Cuesta creer que una relación tan correcta con El Imparcial.es, desde el principio mera apariencia por lo que se ve, haya degenerado en una muestra de parasitación e iniquidad que encarna a la perfección Joaquín Vila, un director de periódico que por la cara impone un despotismo arraigado en la carencia moral y en la deshonestidad sostenida que pone en tela de juicio ya no la profesionalidad de él mismo sino la del propio Luis María Anson y la Fundación Ortega-Marañón.
El concepto que yo tenía del académico, antes y después de conocerle personalmente, era respetuosamente satisfactorio. Pero después de tratar durante años a hombres públicamente descollantes del panorama socio económico español, con la implícita decepción que conllevó descubrir que no es oro nada de lo que reluce, me he visto obligado a meter en el mismo saco de las desvergüenzas a un Luis María Anson que no es ni de lejos lo que parece.

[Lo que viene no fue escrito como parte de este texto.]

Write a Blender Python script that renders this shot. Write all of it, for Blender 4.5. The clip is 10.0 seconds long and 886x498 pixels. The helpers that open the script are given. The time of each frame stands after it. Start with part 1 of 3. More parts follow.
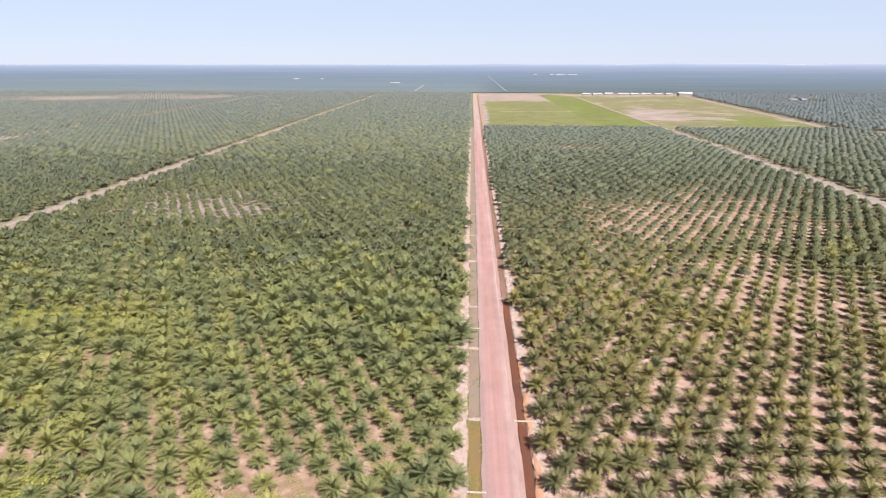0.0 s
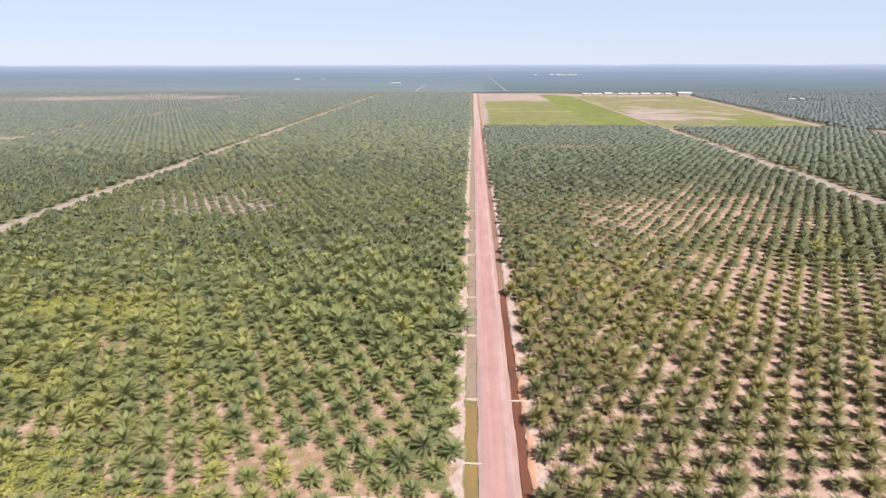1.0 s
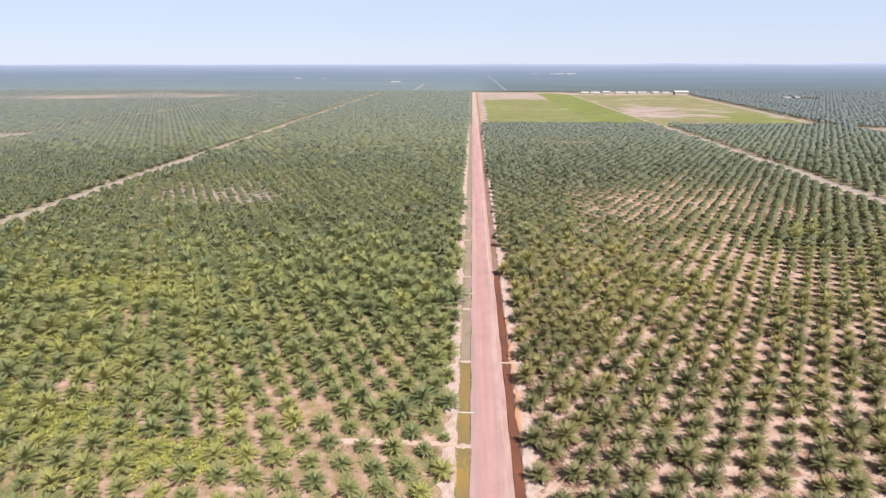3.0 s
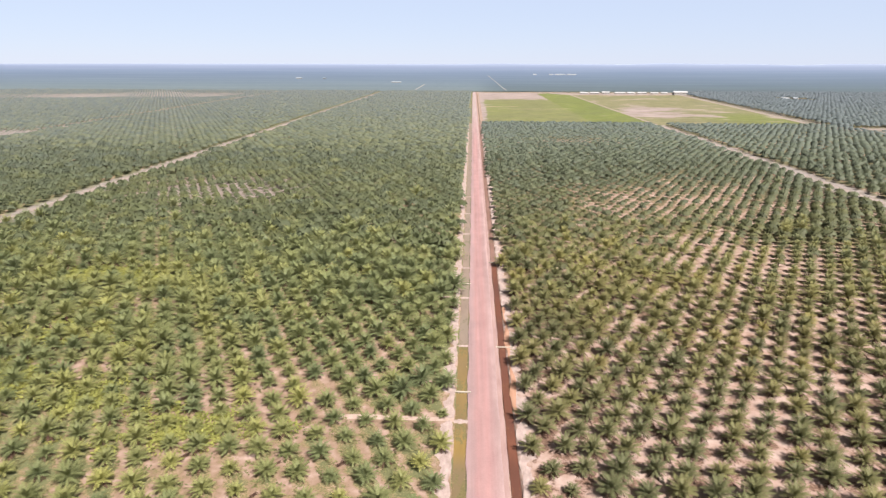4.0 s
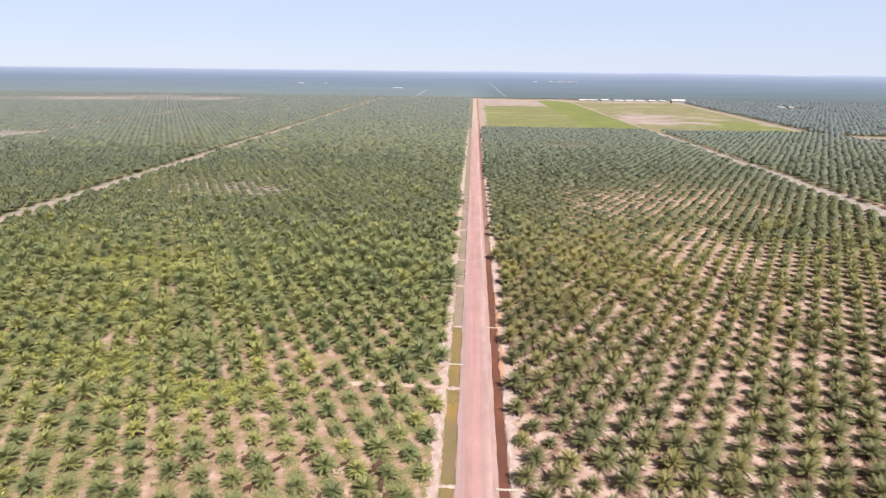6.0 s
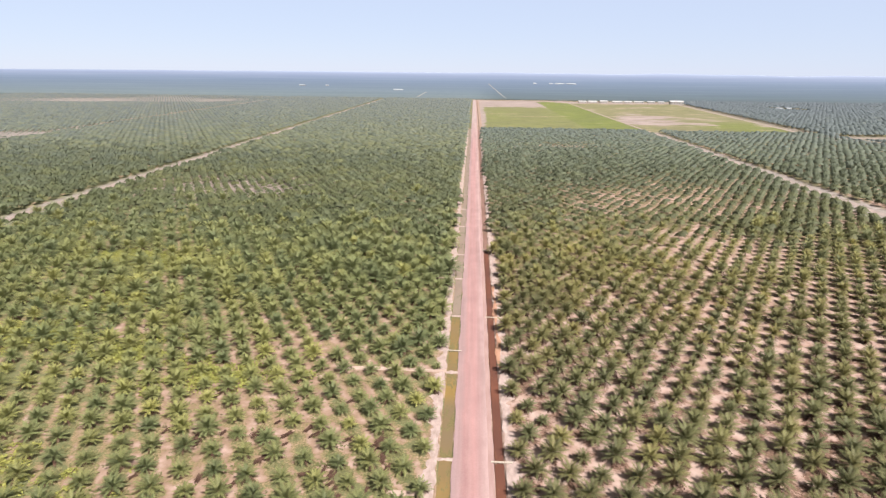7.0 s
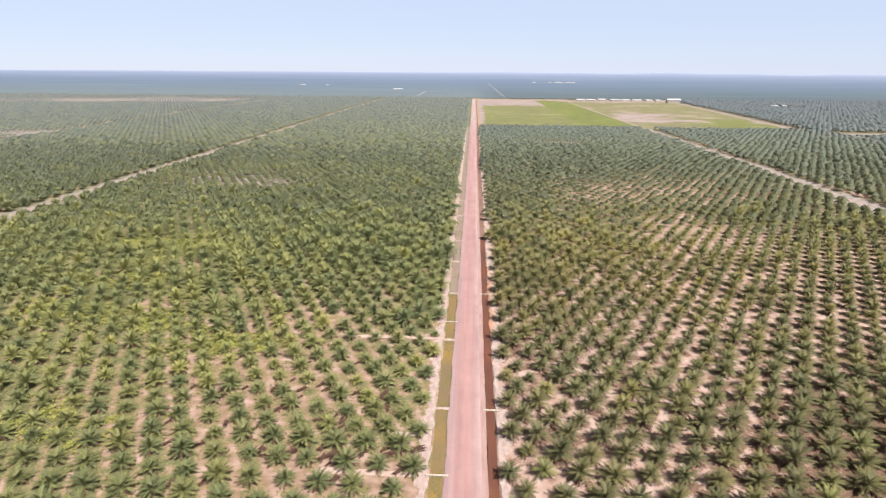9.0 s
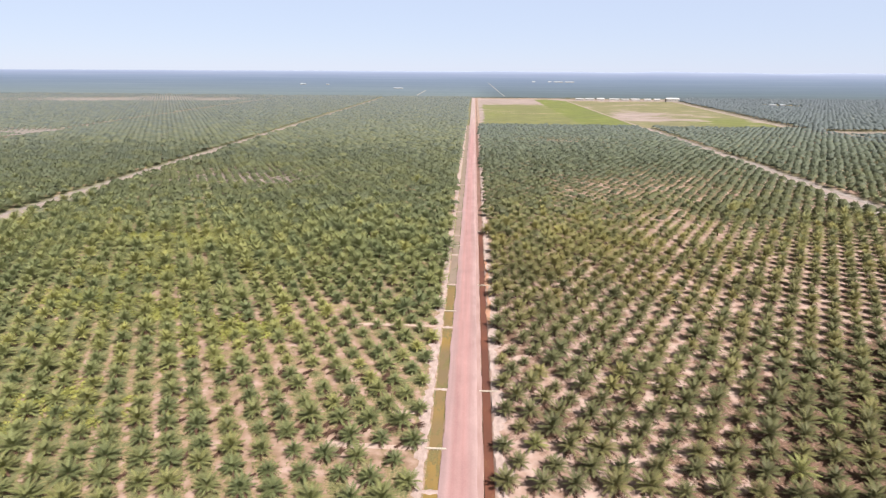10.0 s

Basta saber de estos prohombres en la cotidianidad de sus esencias personales para desmontar la farsa teatral que desempeñan cuando actúan, sabiéndose observados por el ojo crítico de la sociedad donde medran disimulando las actuaciones que los definen verdaderamente.
La guarrada provocada por El Imparcial.es no es un hecho puntual y aislado sino una demostración generalizada de la desvergüenza, la falsedad y la falta de ética que se estilan en quienes la han protagonizado.
Los caraduras no pueden ocultar lo que son tras el discurso falaz cuando las acciones de su inmoralidad sobrepasan la fama de las falsas apariencias.
Anson está mostrando esa cara del aprovechado que es tan necio como para seguir mostrándola despreocupadamente mientras se arranca la máscara del honor. Un día se mirará en el espejo de la conciencia y verá horrorizado su propia faz, la cínica y desalmada, que ignora el valor de la decencia sellados sus labios ante la flagrante injusticia. Su premio Príncipe de Asturias es como ese talento de la parábola que el avaro entierra para dar cuentas a su Señor.
Un premio sin ejemplo es un valor inexistente, un regalo inmerecido, un disfraz con el que considerarse desnudo, acaso mal tapado por la propia vergüenza. La apariencia engaña y lamento que también con Anson. Quizá despierte de su quimera tan honorífica para tener el detalle de ser sencillamente honrado.
Quisiera creer que todavía hay algo de esa humanidad de la que puede presumir por su premio Príncipe de Asturias, aunque haya escaseado hasta ahora el ejemplo.
Procede una disculpa por esta barrabasada y un justo pago por un trabajo aportado durante casi dos años, semana tras semana. Es tan evidente que no cabe argumentación sino la actuación honesta de los responsables, sin más.